One thing to watch in 2026: pricing is shifting toward order-volume tiers rather than flat per-month fees. If you're scaling fast, model your cost at 2x and 5x current order volume before committing — a tool that's cheap at 500 orders/month can become punitive at 5,000.
Frequently Asked Questions
What is multi-channel inventory management software?
It's a centralized system that tracks stock levels across all your sales channels (Amazon, Shopify, eBay, retail POS, wholesale) and warehouses in real time. When a product sells on one channel, the software updates inventory everywhere else within seconds, preventing overselling and stockouts.
Do I need inventory software if I only sell on Shopify and Amazon?
If you have under 50 SKUs and one warehouse, you can probably get by with Amazon's FBA tools and Shopify's native stock tracking. Once you hit two warehouses, three+ channels, or 100+ SKUs, the math on overselling losses and time spent on manual reconciliation almost always justifies dedicated software.

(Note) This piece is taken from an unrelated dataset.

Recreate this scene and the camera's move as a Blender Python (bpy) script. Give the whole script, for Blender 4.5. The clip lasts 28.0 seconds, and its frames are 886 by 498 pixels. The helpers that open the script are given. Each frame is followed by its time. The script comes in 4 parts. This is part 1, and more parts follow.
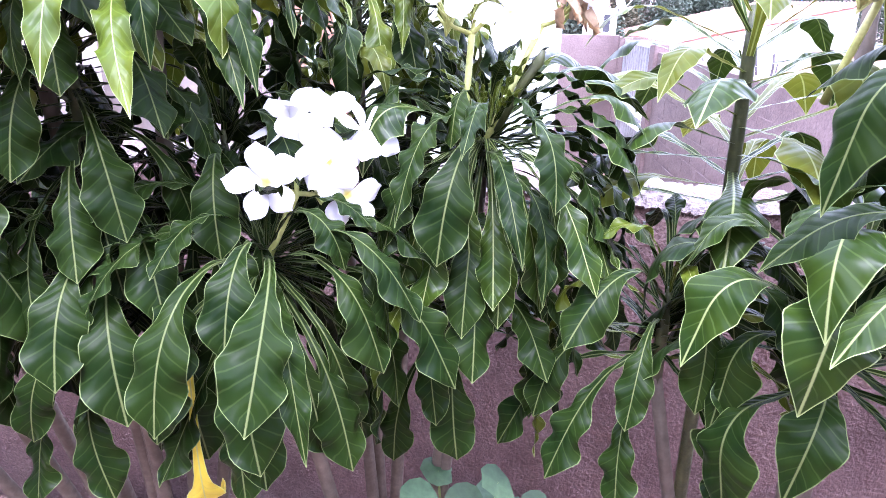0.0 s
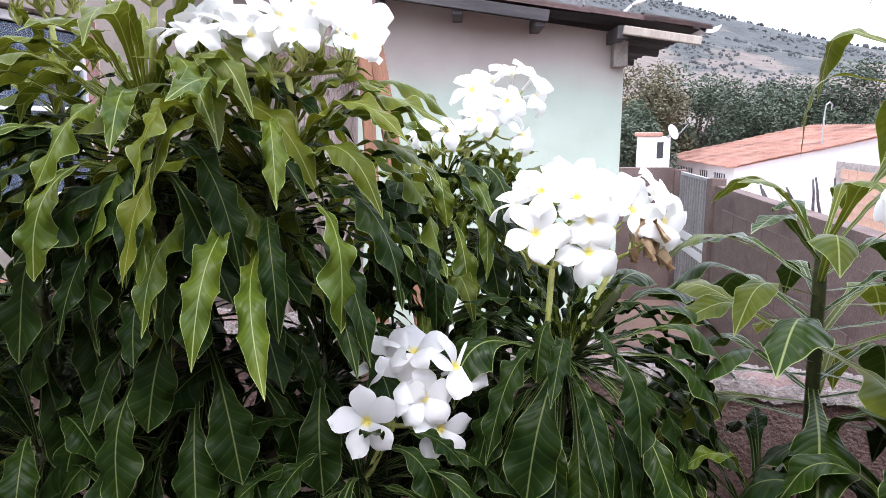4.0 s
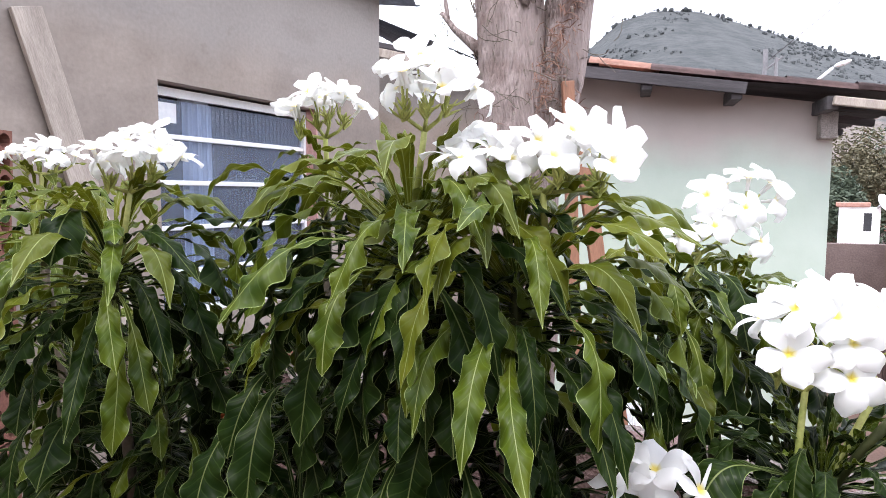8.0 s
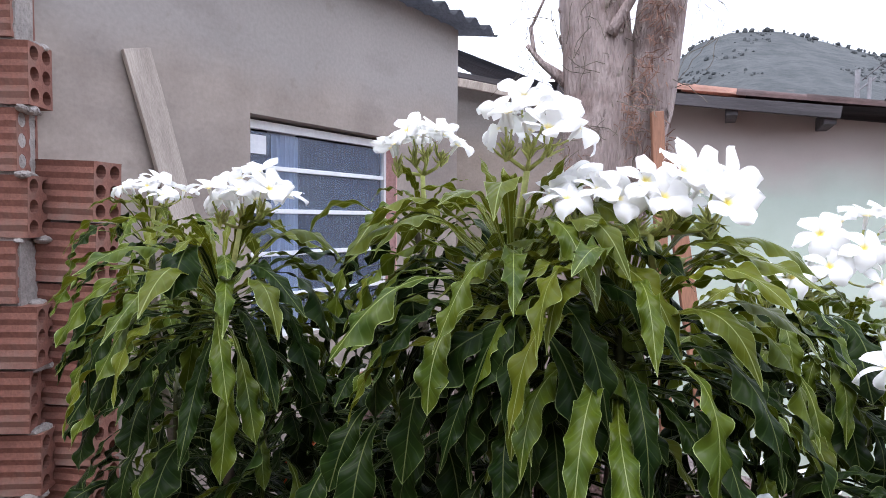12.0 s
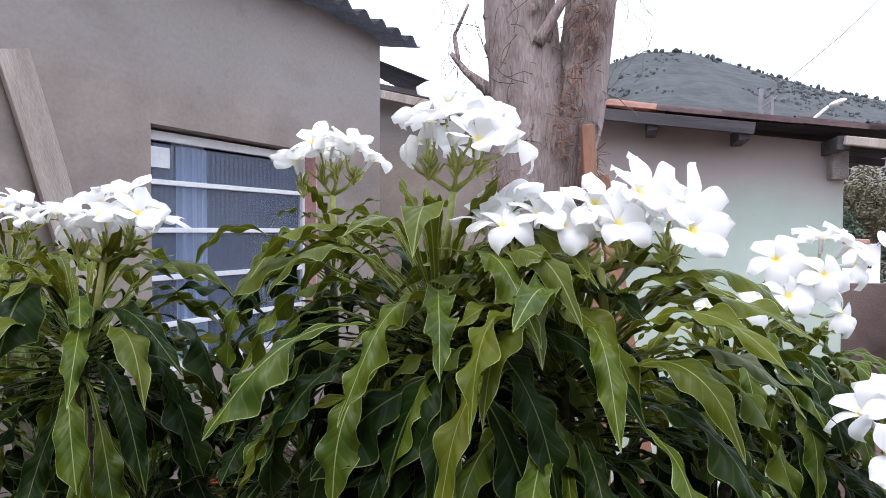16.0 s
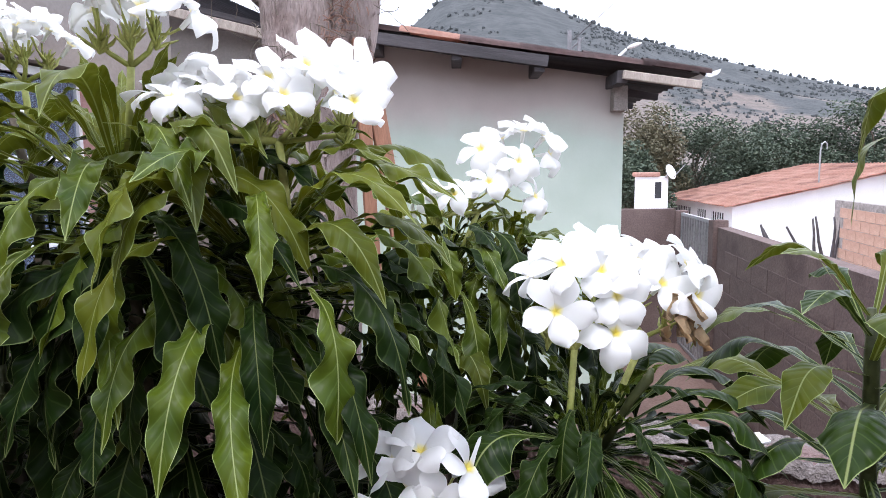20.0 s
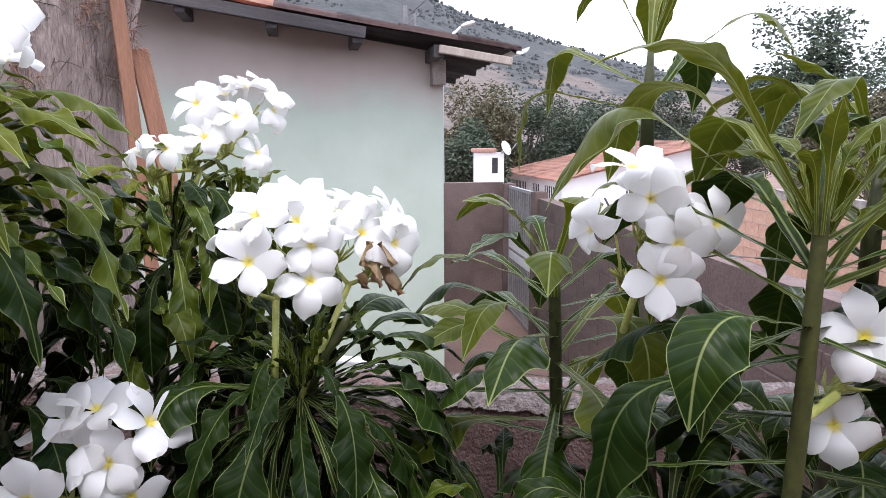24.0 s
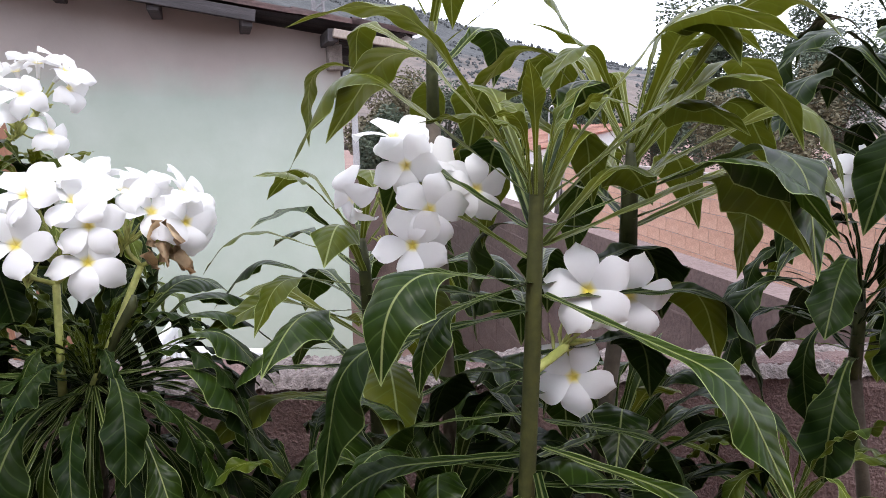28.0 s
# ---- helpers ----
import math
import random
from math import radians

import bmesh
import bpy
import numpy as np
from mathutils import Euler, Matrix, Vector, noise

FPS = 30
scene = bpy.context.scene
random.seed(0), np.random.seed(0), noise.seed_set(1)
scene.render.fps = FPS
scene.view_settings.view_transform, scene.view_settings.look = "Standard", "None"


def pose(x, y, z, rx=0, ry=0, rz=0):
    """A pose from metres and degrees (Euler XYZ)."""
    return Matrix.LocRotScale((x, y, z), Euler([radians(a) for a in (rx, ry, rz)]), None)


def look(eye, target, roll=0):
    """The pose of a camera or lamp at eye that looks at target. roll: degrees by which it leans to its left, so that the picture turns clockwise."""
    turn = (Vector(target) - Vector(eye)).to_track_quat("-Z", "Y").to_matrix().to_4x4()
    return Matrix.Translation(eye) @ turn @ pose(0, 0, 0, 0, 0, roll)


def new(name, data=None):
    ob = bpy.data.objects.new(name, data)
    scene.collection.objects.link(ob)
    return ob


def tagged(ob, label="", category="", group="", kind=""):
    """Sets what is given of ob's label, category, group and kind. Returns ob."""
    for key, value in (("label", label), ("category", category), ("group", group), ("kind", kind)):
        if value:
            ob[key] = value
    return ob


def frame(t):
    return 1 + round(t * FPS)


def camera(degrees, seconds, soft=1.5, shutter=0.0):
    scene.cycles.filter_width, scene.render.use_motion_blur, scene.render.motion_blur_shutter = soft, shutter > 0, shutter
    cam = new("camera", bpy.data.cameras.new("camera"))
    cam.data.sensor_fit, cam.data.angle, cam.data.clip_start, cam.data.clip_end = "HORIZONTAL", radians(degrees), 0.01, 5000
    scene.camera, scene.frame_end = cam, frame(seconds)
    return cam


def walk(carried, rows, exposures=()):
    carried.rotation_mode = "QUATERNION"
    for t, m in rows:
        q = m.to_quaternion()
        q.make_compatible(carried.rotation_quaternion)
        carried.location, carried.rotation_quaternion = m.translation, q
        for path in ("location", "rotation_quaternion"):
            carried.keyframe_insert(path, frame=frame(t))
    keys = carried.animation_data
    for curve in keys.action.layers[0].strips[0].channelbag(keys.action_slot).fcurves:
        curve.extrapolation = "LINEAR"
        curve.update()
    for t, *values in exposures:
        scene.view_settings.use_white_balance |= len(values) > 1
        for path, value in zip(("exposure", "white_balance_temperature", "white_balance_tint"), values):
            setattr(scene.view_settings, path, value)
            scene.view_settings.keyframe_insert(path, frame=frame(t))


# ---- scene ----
cam = camera(68.4, 28.0, soft=0.6)
PATH = [
    (0, (0.318, 0.187, 1.553), (0.637, 2.03, 0.846), 1.4),
    (0.5, (0.298, 0.218, 1.582), (0.529, 2.088, 0.911), 1.3),
    (1, (0.295, 0.211, 1.611), (0.562, 2.1, 1.01), 1.7),
    (1.5, (0.293, 0.199, 1.637), (0.538, 2.114, 1.111), 0.9),
    (2, (0.289, 0.189, 1.657), (0.5, 2.124, 1.198), 0.2),
    (2.5, (0.288, 0.181, 1.67), (0.487, 2.127, 1.25), -0.2),
    (4.5, (0.263, 0.167, 1.709), (0.363, 2.136, 1.369), 0.2),
    (5, (0.244, 0.157, 1.718), (0.247, 2.132, 1.406), 0.3),
    (5.5, (0.23, 0.154, 1.73), (0.134, 2.133, 1.455), -0.1),
    (6, (0.215, 0.151, 1.74), (0.043, 2.128, 1.496), -0.1),
    (6.5, (0.207, 0.146, 1.746), (0.007, 2.123, 1.526), 0.5),
    (7, (0.191, 0.148, 1.75), (-0.069, 2.121, 1.548), 0.3),
    (7.5, (0.184, 0.151, 1.753), (-0.127, 2.118, 1.564), 0.4),
    (8, (0.182, 0.147, 1.76), (-0.165, 2.109, 1.591), 0.4),
    (8.5, (0.179, 0.138, 1.766), (-0.173, 2.102, 1.626), 0.4),
    (9, (0.178, 0.144, 1.773), (-0.188, 2.106, 1.635), 0.3),
    (9.5, (0.175, 0.141, 1.777), (-0.207, 2.101, 1.666), 0.2),
    (10, (0.169, 0.143, 1.778), (-0.248, 2.096, 1.672), 0.6),
    (10.5, (0.165, 0.138, 1.778), (-0.286, 2.084, 1.678), 0.7),
    (11, (0.156, 0.133, 1.778), (-0.337, 2.069, 1.686), 0.9),
    (11.5, (0.145, 0.134, 1.778), (-0.409, 2.053, 1.677), 0.7),
    (13.5, (0.137, 0.175, 1.802), (-0.408, 2.098, 1.737), 0.3),
    (14, (0.124, 0.205, 1.819), (-0.357, 2.145, 1.758), 0.5),
    (14.5, (0.123, 0.233, 1.821), (-0.308, 2.186, 1.81), 0.1),
    (15, (0.113, 0.257, 1.809), (-0.291, 2.216, 1.78), 0.2),
    (15.5, (0.114, 0.278, 1.802), (-0.264, 2.241, 1.76), 0.1),
    (16, (0.117, 0.283, 1.797), (-0.221, 2.253, 1.743), 0.1),
    (16.5, (0.127, 0.285, 1.788), (-0.138, 2.265, 1.699), 0.0),
    (17, (0.155, 0.288, 1.777), (-0.004, 2.278, 1.647), 0.1),
    (17.5, (0.173, 0.284, 1.769), (0.081, 2.277, 1.621), 0.2),
    (18, (0.192, 0.28, 1.763), (0.166, 2.273, 1.602), -0.1),
    (18.5, (0.209, 0.274, 1.756), (0.232, 2.267, 1.586), -0.3),
    (19, (0.22, 0.272, 1.753), (0.273, 2.264, 1.579), -0.2),
    (19.5, (0.24, 0.27, 1.742), (0.336, 2.256, 1.53), -0.4),
    (20, (0.273, 0.268, 1.731), (0.435, 2.247, 1.491), -0.5),
    (20.5, (0.285, 0.266, 1.723), (0.494, 2.238, 1.46), -0.1),
    (22.5, (0.359, 0.241, 1.711), (0.734, 2.183, 1.415), -0.4),
    (23, (0.393, 0.229, 1.708), (0.881, 2.145, 1.406), -0.2),
    (23.5, (0.419, 0.22, 1.707), (0.956, 2.122, 1.401), -0.6),
    (24, (0.447, 0.215, 1.701), (1.052, 2.096, 1.388), -0.3),
    (24.5, (0.477, 0.208, 1.696), (1.134, 2.068, 1.37), -0.3),
    (25, (0.514, 0.198, 1.695), (1.23, 2.037, 1.375), -1.0),
    (25.5, (0.55, 0.186, 1.693), (1.29, 2.013, 1.353), -1.5),
    (26, (0.57, 0.179, 1.687), (1.305, 2.004, 1.332), -1.5),
    (26.5, (0.582, 0.178, 1.68), (1.332, 1.996, 1.314), -1.3),
    (27, (0.591, 0.169, 1.677), (1.344, 1.984, 1.305), -2.0),
    (27.5, (0.602, 0.161, 1.674), (1.361, 1.974, 1.303), -1.7),
    (28, (0.594, 0.151, 1.682), (1.408, 1.944, 1.329), -1.2),
]
EXPOSURES = [(t, s, k, 36 if t == 0 else 17 if t > 22 else 15) for t, s, k in ((0, 3.1, 5350), (0.6, 2.9, 5700), (1.2, 2.46, 5900), (2, 1.93, 6300), (2.5, 1.6, 6250), (5, 1.42, 6150), (8, 1.33, 6400), (11, 1.15, 6150), (15, 0.82, 6050), (17, 0.93, 6100), (20, 1.05, 6100), (23, 0.98, 6200), (28, 0.88, 6350))]
walk(cam, [(t, look(e, g, r)) for t, e, g, r in PATH], EXPOSURES)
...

How is multi-channel inventory software different from an ERP?
ERPs like NetSuite or SAP handle accounting, HR, and broader business operations alongside inventory. Multi-channel inventory tools focus specifically on stock sync, order routing, and warehouse workflows for e-commerce. Many sellers use both — inventory software for daily operations, with a connector to push financial data into accounting or ERP.
Can these tools handle bundles and kits across channels?
Cin7, Linnworks, and Ordoro all support bundles, kits, and bills of materials with proper component-level inventory deduction. Sellbrite has limited bundle support. If you sell heavily customized or bundled products, ask about kit handling specifically during demos — implementation details matter a lot.
How long does implementation usually take?
For Sellbrite or Ordoro, you can be live in a few days if your channels are standard (Amazon, Shopify, eBay). Cin7 and other enterprise-grade tools typically take 4-12 weeks for full implementation, especially if you're integrating with an existing 3PL, ERP, or EDI partners. Plan for the implementation cost — not just the monthly fee.